Those of you who follow me on facebook will have read my plea for help last night.
Can all of holy Ireland and those with any influence please call on the all seeing St Anthony to find my phone. As a non believer he’ll never listen to me, even if I promise my instant conversion. I took it home but it’s gone. So demented here that I’ve even looked in the dish washer and hot press for it.
By the time I posted it I was… well lets just say I had gone past the growling ‘Ah lads where is my feckin phone?’ stage and moved into the snapping, ‘I have looked in the car a thousand times already!’ stage. Those left in the hunt for my phone were brave, and certainly not doing it for the gratitude I was showing them. As I sat in a huff asking social media to help, I was all out of inspiration.

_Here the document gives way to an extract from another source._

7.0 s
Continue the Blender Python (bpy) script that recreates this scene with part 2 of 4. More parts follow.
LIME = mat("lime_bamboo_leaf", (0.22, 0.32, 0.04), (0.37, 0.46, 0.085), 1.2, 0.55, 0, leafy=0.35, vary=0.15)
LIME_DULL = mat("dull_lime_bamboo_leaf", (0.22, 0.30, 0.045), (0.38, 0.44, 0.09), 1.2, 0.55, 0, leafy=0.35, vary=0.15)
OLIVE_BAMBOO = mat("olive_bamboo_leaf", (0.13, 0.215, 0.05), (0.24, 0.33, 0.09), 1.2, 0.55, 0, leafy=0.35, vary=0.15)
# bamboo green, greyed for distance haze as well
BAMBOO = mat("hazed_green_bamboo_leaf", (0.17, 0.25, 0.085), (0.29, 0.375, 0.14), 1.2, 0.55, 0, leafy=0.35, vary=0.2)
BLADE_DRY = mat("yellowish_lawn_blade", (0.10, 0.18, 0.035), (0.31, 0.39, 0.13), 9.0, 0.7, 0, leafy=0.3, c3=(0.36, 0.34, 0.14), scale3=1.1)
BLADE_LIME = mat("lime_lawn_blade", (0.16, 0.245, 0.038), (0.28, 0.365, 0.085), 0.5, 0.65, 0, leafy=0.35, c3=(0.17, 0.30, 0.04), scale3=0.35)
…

So I waited hoping to stumble upon it, to just look somewhere I’d already looked and by magic it would have appeared. Time passed and it was getting closer to midnight with no sign of my phone. Perhaps St Anthony was in bed?
Wandering into my eldest daughters bedroom for the one hundredth time was one step too much for her. She had left the search party very early on, which was not very forgiving or understanding of her if you ask me.

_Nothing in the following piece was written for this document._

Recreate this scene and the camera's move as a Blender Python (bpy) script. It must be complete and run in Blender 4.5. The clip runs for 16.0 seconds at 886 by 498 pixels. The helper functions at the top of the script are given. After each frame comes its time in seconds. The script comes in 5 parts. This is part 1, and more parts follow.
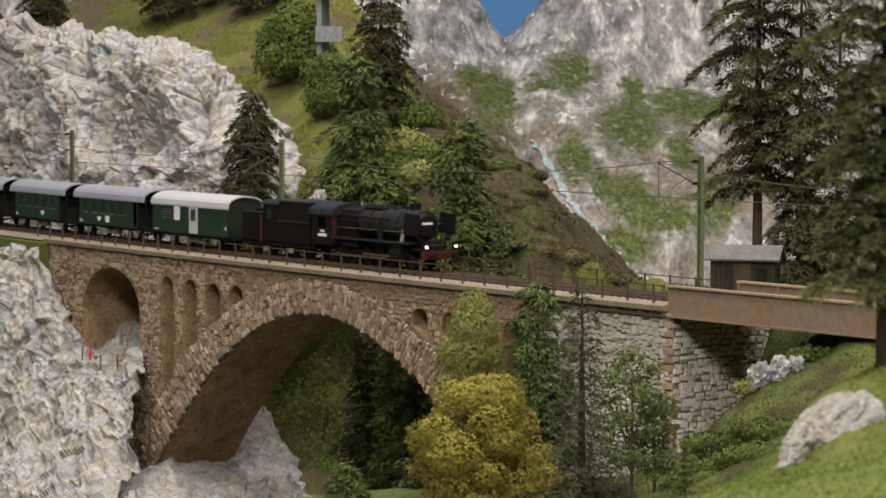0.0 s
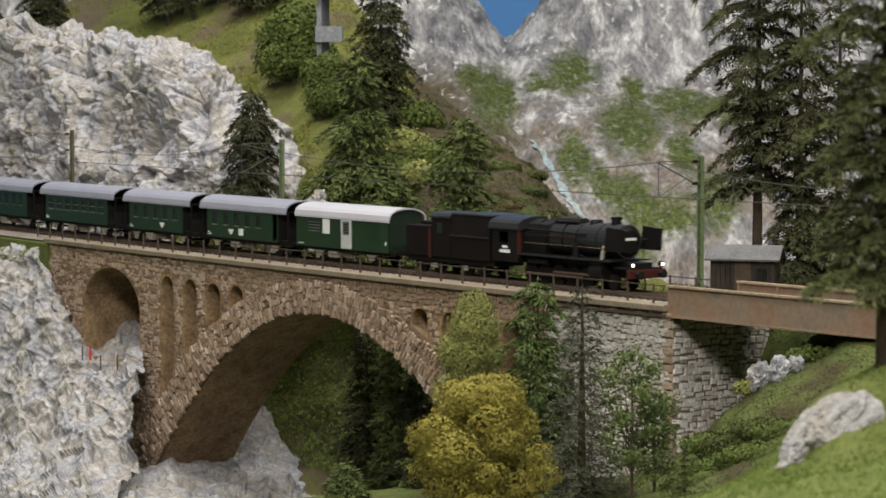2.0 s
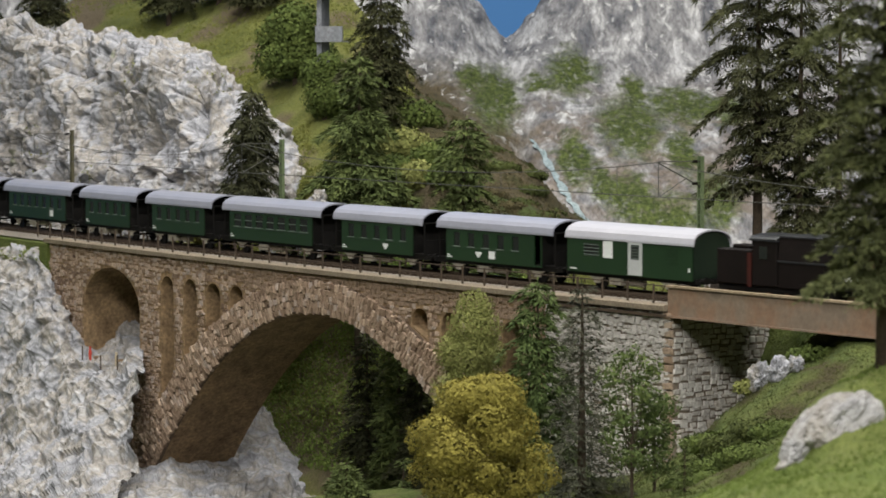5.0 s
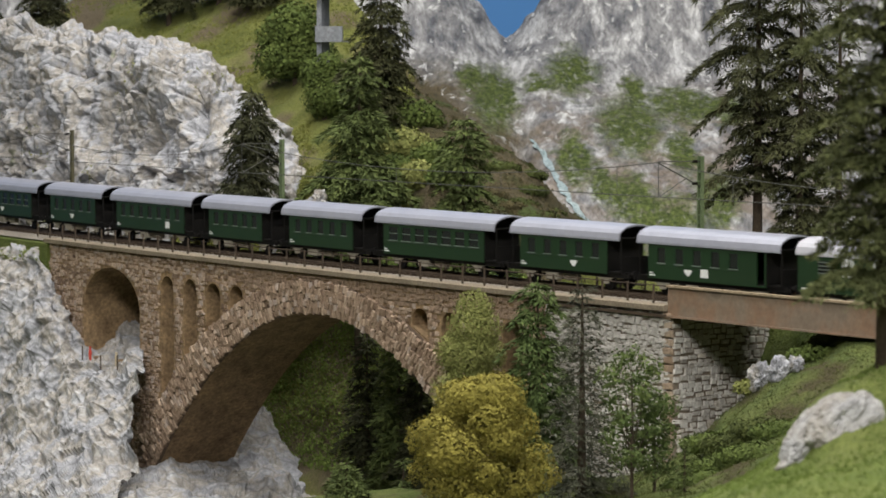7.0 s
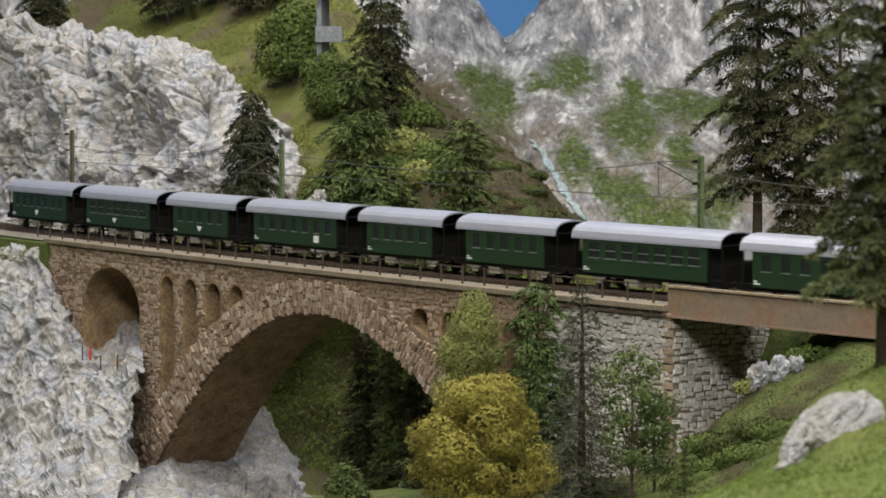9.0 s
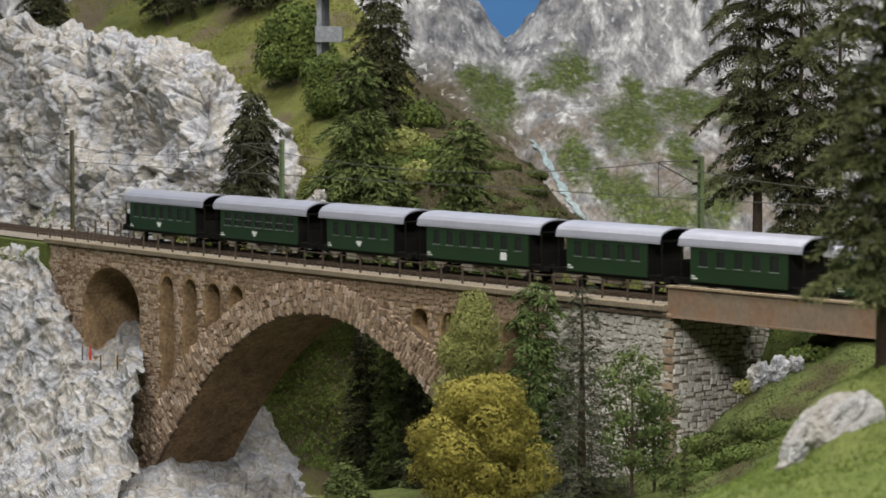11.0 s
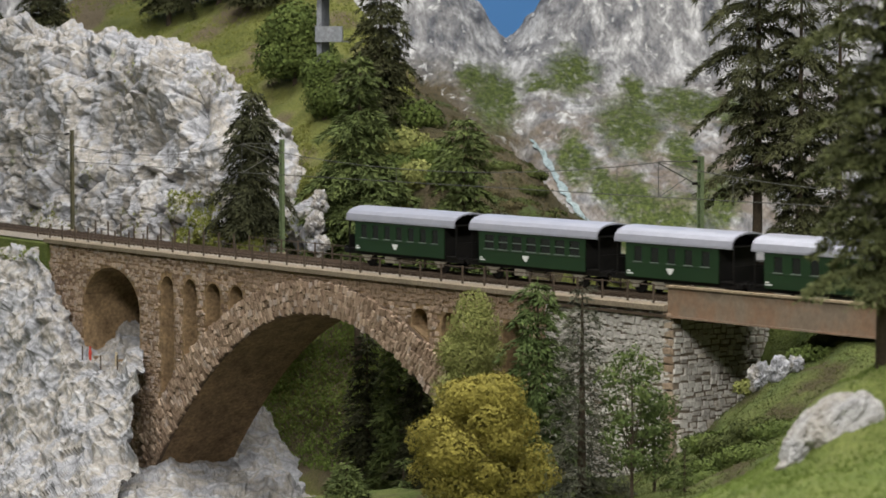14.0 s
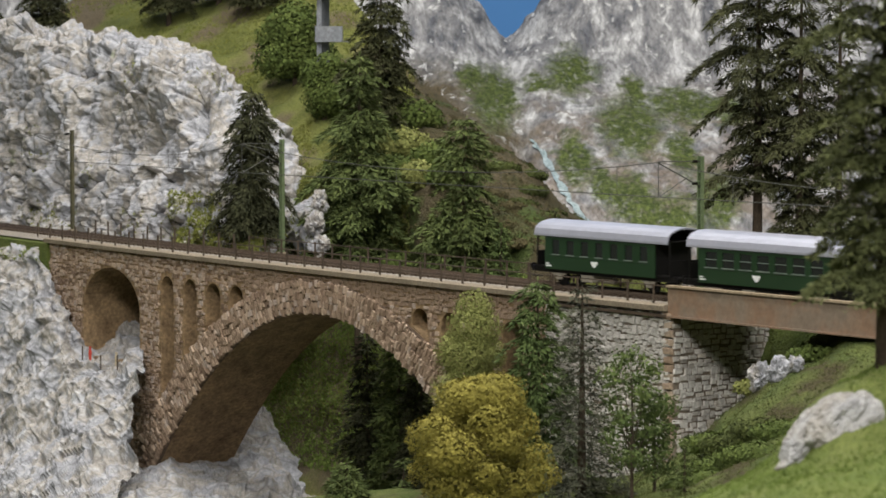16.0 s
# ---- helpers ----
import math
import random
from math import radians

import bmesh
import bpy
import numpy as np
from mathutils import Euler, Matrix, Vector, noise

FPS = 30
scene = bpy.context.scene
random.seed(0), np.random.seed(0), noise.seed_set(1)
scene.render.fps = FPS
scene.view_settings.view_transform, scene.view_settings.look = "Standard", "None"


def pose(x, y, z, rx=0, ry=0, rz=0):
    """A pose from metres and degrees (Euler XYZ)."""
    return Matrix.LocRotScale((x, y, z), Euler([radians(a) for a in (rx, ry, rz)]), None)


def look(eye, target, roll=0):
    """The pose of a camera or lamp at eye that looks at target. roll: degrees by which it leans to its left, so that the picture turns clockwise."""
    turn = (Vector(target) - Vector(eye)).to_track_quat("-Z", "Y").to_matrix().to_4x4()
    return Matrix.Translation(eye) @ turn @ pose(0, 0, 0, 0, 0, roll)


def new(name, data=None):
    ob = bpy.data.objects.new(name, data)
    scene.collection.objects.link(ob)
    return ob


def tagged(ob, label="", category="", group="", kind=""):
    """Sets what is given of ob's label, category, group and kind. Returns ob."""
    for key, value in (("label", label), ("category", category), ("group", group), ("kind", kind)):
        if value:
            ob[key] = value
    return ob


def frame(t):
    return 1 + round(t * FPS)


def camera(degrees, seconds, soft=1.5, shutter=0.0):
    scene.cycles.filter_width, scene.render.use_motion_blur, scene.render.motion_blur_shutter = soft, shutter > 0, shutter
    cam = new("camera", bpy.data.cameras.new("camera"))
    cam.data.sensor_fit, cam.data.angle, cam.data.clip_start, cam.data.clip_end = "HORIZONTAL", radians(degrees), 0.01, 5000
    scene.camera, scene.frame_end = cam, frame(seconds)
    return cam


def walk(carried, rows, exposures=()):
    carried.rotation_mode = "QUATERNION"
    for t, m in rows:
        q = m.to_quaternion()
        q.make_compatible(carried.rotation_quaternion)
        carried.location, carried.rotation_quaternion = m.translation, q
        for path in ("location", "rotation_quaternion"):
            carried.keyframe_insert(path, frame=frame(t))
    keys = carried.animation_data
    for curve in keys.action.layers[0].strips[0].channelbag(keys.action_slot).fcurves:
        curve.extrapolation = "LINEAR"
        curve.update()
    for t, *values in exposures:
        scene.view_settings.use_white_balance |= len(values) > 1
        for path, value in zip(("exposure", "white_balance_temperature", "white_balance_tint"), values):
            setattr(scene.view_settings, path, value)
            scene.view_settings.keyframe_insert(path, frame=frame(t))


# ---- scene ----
# A 1:87 model railway: all sizes below are in metres of the modelled world, scaled by U on linking.
U = 1.0 / 87.0
cam = camera(17.89, 16.0, soft=1.7, shutter=0.5)
EYE = Vector((0.0, -185.0, 13.45))
cam.data.dof.use_dof = True
cam.data.dof.focus_distance = 178.0 * U
cam.data.dof.aperture_fstop = 46.0
CAM_POSE = pose(0, EYE.y * U, EYE.z * U, 90 - 3.78, 0, 0)
walk(cam, [(0.0, CAM_POSE), (16.0, CAM_POSE)], exposures=[(0.0, -0.05, 7100, 10.5), (1.5, -0.05, 6820, 10), (3.5, -0.06, 6480, 9), (16.0, -0.04, 6480, 9)])

# ---- light: the hall's ceiling lamps over the layout ----
world = bpy.data.worlds.new("hall")
scene.world = world
world.use_nodes = True
world.node_tree.nodes["Background"].inputs["Color"].default_value = (0.9, 0.95, 1.0, 1)
world.node_tree.nodes["Background"].inputs["Strength"].default_value = 0.15


def ceiling_lamp(x, y, z, tx, ty, tz, sx, sy, watts, color):
    data = bpy.data.lights.new("ceiling_lamp", "AREA")
    data.shape, data.size, data.size_y = "RECTANGLE", sx * U, sy * U
    data.energy, data.color = watts, color
    ob = new("ceiling_lamp", data)
    ob.matrix_world = look(Vector((x, y, z)) * U, Vector((tx, ty, tz)) * U)
    return ob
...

‘For Gods sake Mum, I told you already to sign into your itunes account and go to ‘find my phone’. You’re driving me mad.’

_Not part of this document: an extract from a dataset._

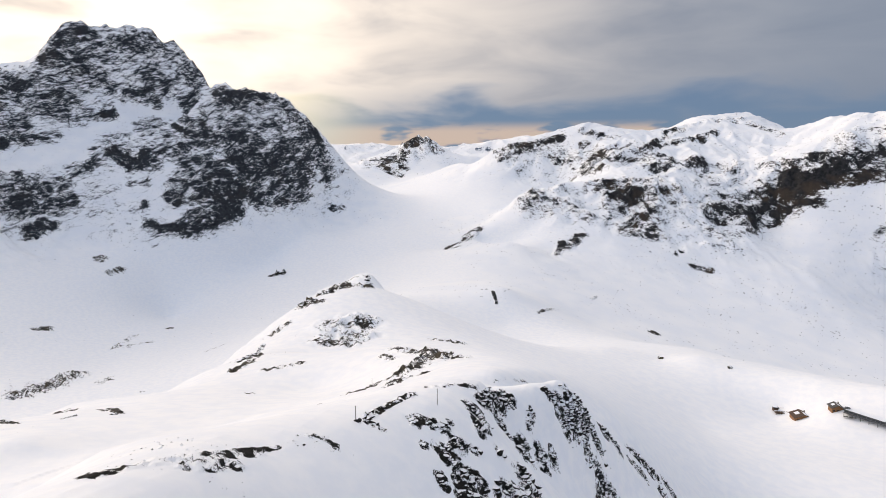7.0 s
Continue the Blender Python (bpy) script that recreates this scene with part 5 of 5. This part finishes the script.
# ---- the timber chalet and its snowed-in terrace ----
def window(parent, x, y, z, w, h, face):
    """A framed window on a wall that looks along -y (face 0) or +x (face 1)."""
    m = pose(x, y, z, 0, 0, 90 * face)
    bm = bmesh.new()
    for lo, hi in (((-w / 2 - 0.08, -0.06, -h / 2 - 0.08), (w / 2 + 0.08, 0.03, -h / 2)), ((-w / 2 - 0.08, -0.06, h / 2), (w / 2 + 0.08, 0.03, h / 2 + 0.08)), ((-w / 2 - 0.08, -0.06, -h / 2), (-w / 2, 0.03, h / 2)), ((w / 2, -0.06, -h / 2), (w / 2 + 0.08, 0.03, h / 2)), ((-0.03, -0.05, -h / 2), (0.03, 0.02, h / 2))):
        box(bm, lo, hi, m)
    frame_ob = part("window_frame", bm, OLD_TIMBER, parent)
    part("pane", one(box, (-w / 2, -0.03, -h / 2), (w / 2, -0.015, h / 2), m), GLASS, frame_ob)


def gable_house(name, x, y, turn, size, wall_h, rise, roof_mat, label, planks):
    w, d = size
    z = min(ground_z(x + a, y + b) for a in (-w / 2, w / 2) for b in (-d / 2, d / 2))
    t = thing(name, x, y, z, turn, label, "house")
    bm = bmesh.new()
    v = [bm.verts.new(p) for p in ((-w / 2, -d / 2, -0.6), (w / 2, -d / 2, -0.6), (w / 2, d / 2, -0.6), (-w / 2, d / 2, -0.6), (-w / 2, -d / 2, wall_h), (w / 2, -d / 2, wall_h), (w / 2, d / 2, wall_h), (-w / 2, d / 2, wall_h), (0, -d / 2, wall_h + rise), (0, d / 2, wall_h + rise))]
    for f in ((0, 1, 5, 8, 4), (2, 3, 7, 9, 6), (1, 2, 6, 5), (3, 0, 4, 7), (4, 8, 9, 7), (8, 5, 6, 9), (3, 2, 1, 0)):
        bm.faces.new([v[i] for i in f])
    body = part("wall", bm, TIMBER, t)
    n = planks
    for k in range(n):
        zz = -0.1 + (wall_h + 0.1) * k / n
        zt = -0.1 + (wall_h + 0.1) * (k + 1) / n - 0.035
        part("plank", one(box, (-w / 2 - 0.03, -d / 2 - 0.05, zz), (w / 2 + 0.03, -d / 2, zt)), TIMBER, body)
        part("plank", one(box, (w / 2, -d / 2, zz), (w / 2 + 0.05, d / 2, zt)), TIMBER, body)
    slope = math.atan2(rise, w / 2)
    run = (w / 2 + 0.7) / math.cos(slope)
    for sx in (-1, 1):
        m = Matrix.Translation((0, 0, wall_h + rise + 0.06)) @ Matrix.Rotation(sx * slope, 4, "Y")
        lo, hi = ((0, -d / 2 - 0.7, 0), (run, d / 2 + 0.7, 0.18)) if sx > 0 else ((-run, -d / 2 - 0.7, 0), (0, d / 2 + 0.7, 0.18))
        slab = part("roof", one(box, lo, hi, m, 0.02), roof_mat, t)
        lo, hi = ((0.1, -d / 2 - 0.1, 0.184), (run * 0.3, d * 0.1, 0.30)) if sx > 0 else ((-run * 0.62, -d * 0.12, 0.184), (-run * 0.2, d * 0.3, 0.31))
        part("snow_cover", one(box, lo, hi, m, 0.12), FRESH_SNOW, slab)
    part("chimney", one(box, (w * 0.15, d * 0.1, wall_h), (w * 0.15 + 0.6, d * 0.1 + 0.6, wall_h + rise + 1.0), None, 0.03), POST, t)
    for k in range(3):
        window(t, -w / 2 + w * (k + 0.5) / 3, -d / 2 - 0.06, wall_h * 0.55, 0.9, 0.9, 0)
    for k in range(2):
        window(t, w / 2 + 0.06, -d / 2 + d * (k + 0.5) / 2, wall_h * 0.55, 0.9, 0.9, 1)
    return t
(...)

My heart sank. The words ‘sign into your itunes account’ sent a wave of fear over me. As she continued giving out, in her definitely not indoor voice, I matched her volume, shouting,
‘If I knew my feckin password I could do that, but I haven’t a clue what it is so stop asking me.’ I left her room to the sound of her informing me I was a disaster, which a lovely friend had helpfully also commented on facebook already!
Storming back into the sitting room I began to pull out the couches, not forgetting to look under the rug, behind the curtains and in drawers I’ve not opened in months prior to the beginning of the search. Exhausted and fed up I sat down with my laptop and googled my itunes account. It really was my only hope. As predicted it didn’t recognise me, nor any of my passwords, sending my already raised blood pressure sky high. However after encouragement from another less cranky daughter of mine I was in. We activated ‘find my phone’ and waited. Oh the excitement. Had it been stolen? Were we about to identify the thief? Would we tell the police or drive to the house ourselves and demand it back?
‘Okay,’ announced my daughter, ‘I see it.’ I looked over her shoulder and there was a map with two dots on it. Laughing she said, ‘It’s here in the house.‘
‘Really? I said, trying to make sense of the two dots. ‘Why does it keep moving?‘
‘That’s me moving,’ she said as she swayed from side to side. ‘Look your phone is right beside me. Oh for Gods sake Mum, it’s under me!’ With that she picked up the couch cushion and lo and behold, there was my phone. Obviously St Anthony had shown the iphone app where it was.
‘Mum, how could you not have looked under the cushion?’
Reaching for my phone I smiled at her, ‘Maybe I did? Maybe St Anthony put it there?’